494 BC in various calendars
- Gregorian calendar: 494 BC CDXCIV BC
- Ab urbe condita: 260
- Ancient Egypt era: XXVII dynasty, 32
- - Pharaoh: Darius I of Persia, 28
- Ancient Greek Olympiad (summer): 71st Olympiad, year 3
- Assyrian calendar: 4257
- Balinese saka calendar: N/A
- Bengali calendar: −1087 – −1086
- Berber calendar: 457
- Buddhist calendar: 51
- Burmese calendar: −1131
- Byzantine calendar: 5015–5016
- Chinese calendar: 丙午年 (Fire Horse) 2204 or 1997 — to — 丁未年 (Fire Goat) 2205 or 1998
- Coptic calendar: −777 – −776
- Discordian calendar: 673
- Ethiopian calendar: −501 – −500
- Hebrew calendar: 3267–3268
- - Vikram Samvat: −437 – −436
- - Shaka Samvat: N/A
- - Kali Yuga: 2607–2608
- Holocene calendar: 9507
- Iranian calendar: 1115 BP – 1114 BP
- Islamic calendar: 1149 BH – 1148 BH
- Javanese calendar: N/A
- Julian calendar: N/A
- Korean calendar: 1840
- Minguo calendar: 2405 before ROC 民前2405年
- Nanakshahi calendar: −1961
- Thai solar calendar: 49–50
- Tibetan calendar: མེ་ཕོ་རྟ་ལོ་ (male Fire-Horse) −367 or −748 or −1520 — to — མེ་མོ་ལུག་ལོ་ (female Fire-Sheep) −366 or −747 or −1519

= 494 BC =

Year 494 BC was a year of the pre-Julian Roman calendar.

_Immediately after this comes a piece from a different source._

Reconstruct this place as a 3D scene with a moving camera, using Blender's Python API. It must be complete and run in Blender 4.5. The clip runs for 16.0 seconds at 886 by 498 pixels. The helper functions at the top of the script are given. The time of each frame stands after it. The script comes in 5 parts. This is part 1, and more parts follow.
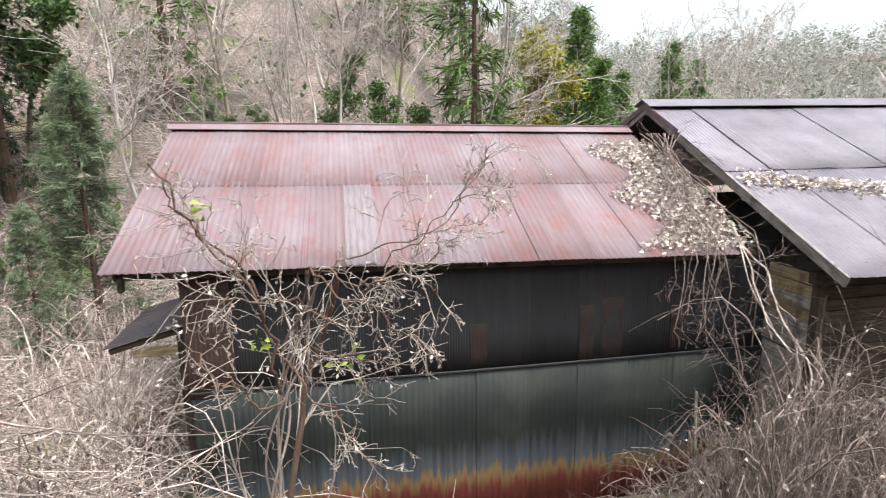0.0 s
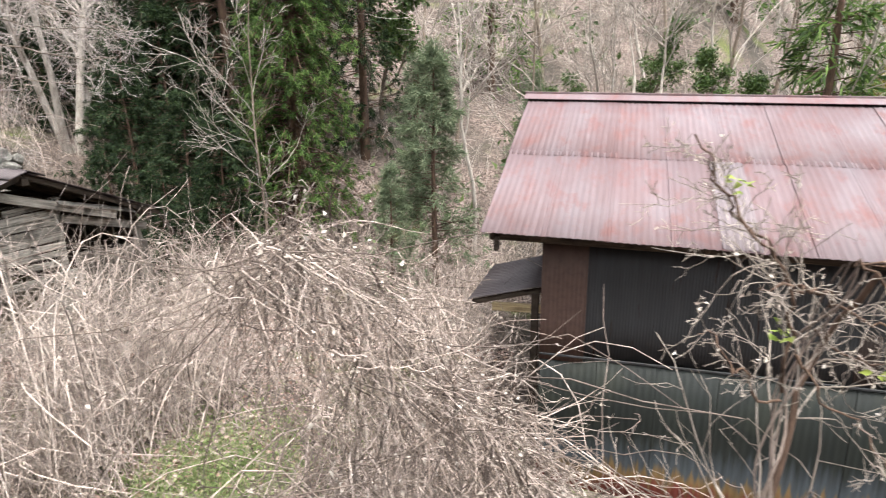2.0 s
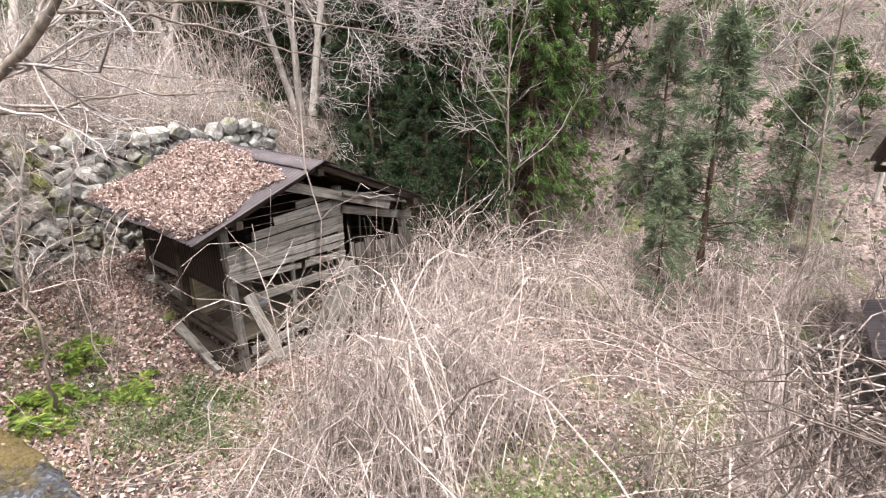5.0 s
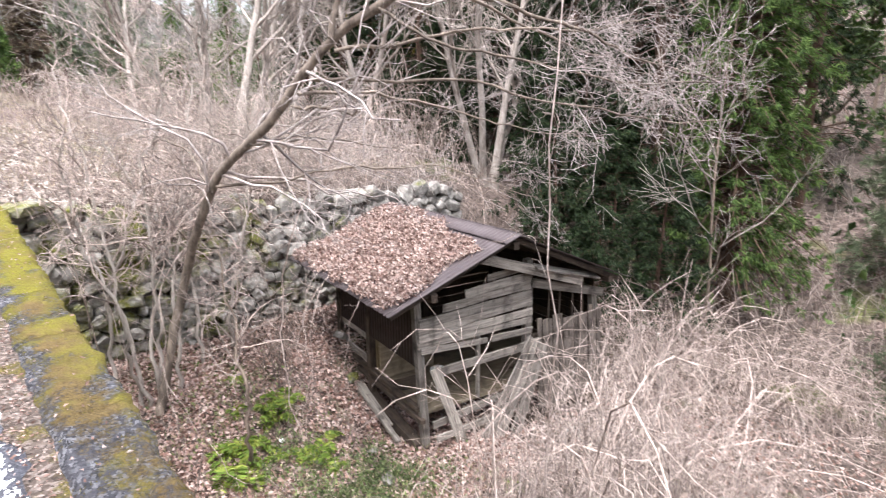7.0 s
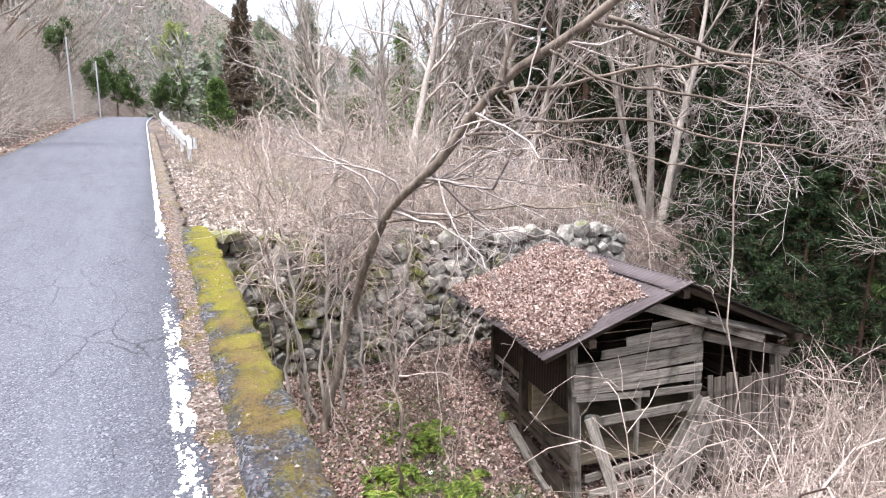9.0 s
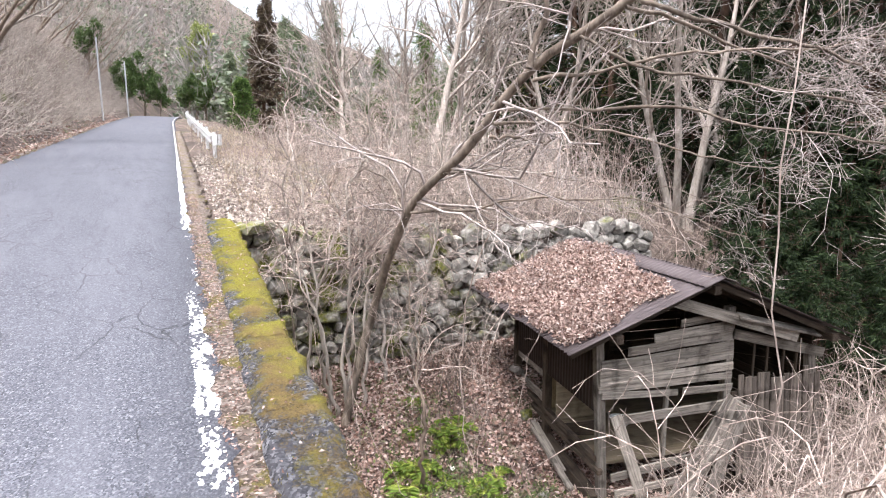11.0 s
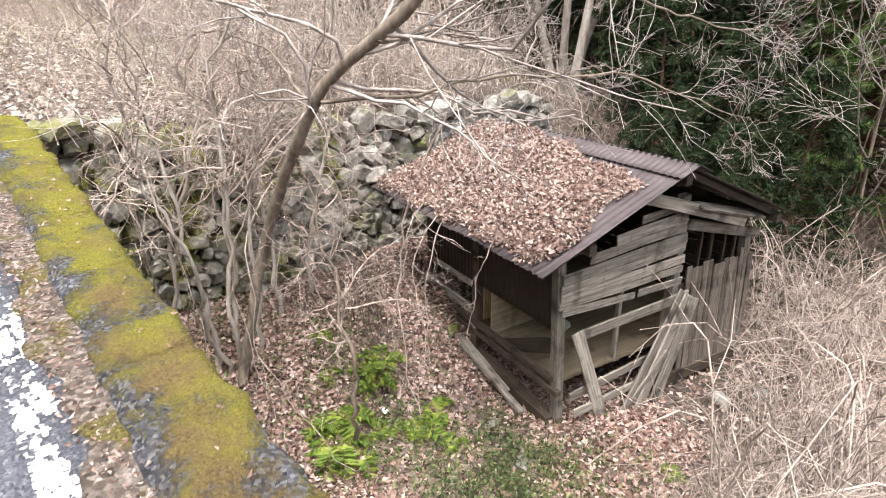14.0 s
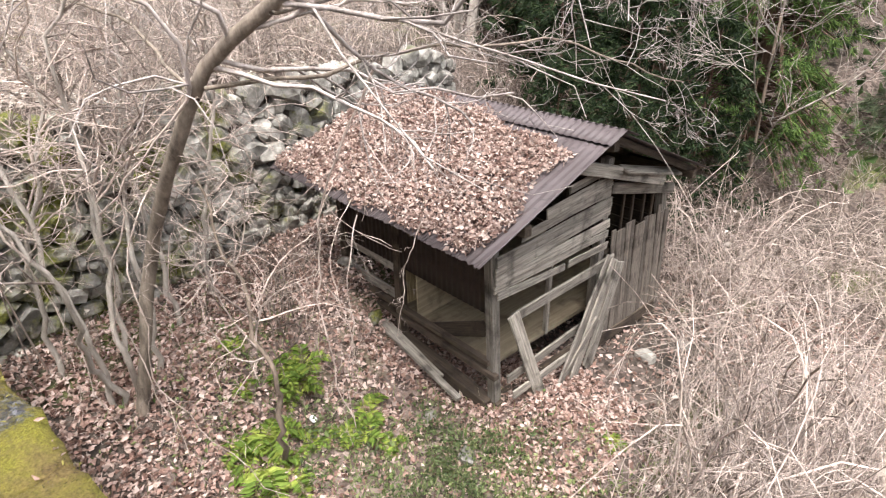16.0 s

At the time, it was known as the Year of the Consulship of Tricostus and Geminus (or, less frequently, year 260 Ab urbe condita). The denomination 494 BC for this year has been used since the early medieval period, when the Anno Domini calendar era became the prevalent method in Europe for naming years.

== Events ==

=== By place ===

==== Persian empire ====
- Having successfully captured several of the revolting Greek city-states, the Persians under Artaphernes lay siege to Miletus. The decisive Battle of Lade is fought at the island of Lade, near Miletus' port. Although out-numbered, the Greek fleet appears to be winning the battle until the ships from Samos and Lesbos retreat. The sudden defection turns the tide of battle, and the remaining Greek fleet is completely destroyed. Miletus surrenders shortly thereafter, and the Ionian Revolt comes to an end.
- The Persian leaders Artaphernes and Mardonius grant a degree of autonomy to the Ionian cities. They abstain from financial reprisals and merely exact former levels of tribute. The Persians abolish the Greek tyrannies in Ionia and permit democracies.
- The Persians burn down the Temple of Apollo at Didyma.

==== Greece ====
- The Phoenician allies of the Persians retaliate fiercely against the Greeks, whom they perceive as pirates, unleashing savage reprisals..
- The Thracians and Scythians drive Miltiades the Younger from the Chersonesos. Miltiades loads five boats with his treasures and makes for Athens. One of the boats, captained by Miltiades' eldest son, Metiochos is captured. Metiochos is taken as a lifelong prisoner to Persia.
- The Spartan king, Cleomenes I inflicts a severe defeat on Argos at Sepeia near Tiryns (approximate date).

==== Roman Republic ====
- The Senate appoints Manius Valerius Maximus to the office of dictator to deal with a series of military threats, and a popular uprising.
- The dictator Valerius defeats the Sabines, and is awarded a triumph plus the honour of a curule chair in the Circus Maximus.
- The Roman consul Aulus Verginius Tricostus Caeliomontanus defeats the Volsci, and a Roman colony is planted at Velitrae.
- The Roman consul Titus Veturius Geminus Cicurinus defeats the Aequi at the request of Rome's Latin allies.
- At the end of the military campaigns, the plebs retire to the Sacred Mountain outside Rome in the Secession of the Plebs. To end the secession, the plebeians gain acceptance from the patricians that they may choose two leaders to whom they give the title of Tribunes. The office of the tribunate is thereby established.
- The aediles, magistrates of ancient Rome who are in charge of the temple and cult of Ceres, are first established. They are two officials of the plebeians, created at the same time as the tribunes, whose sanctity they share.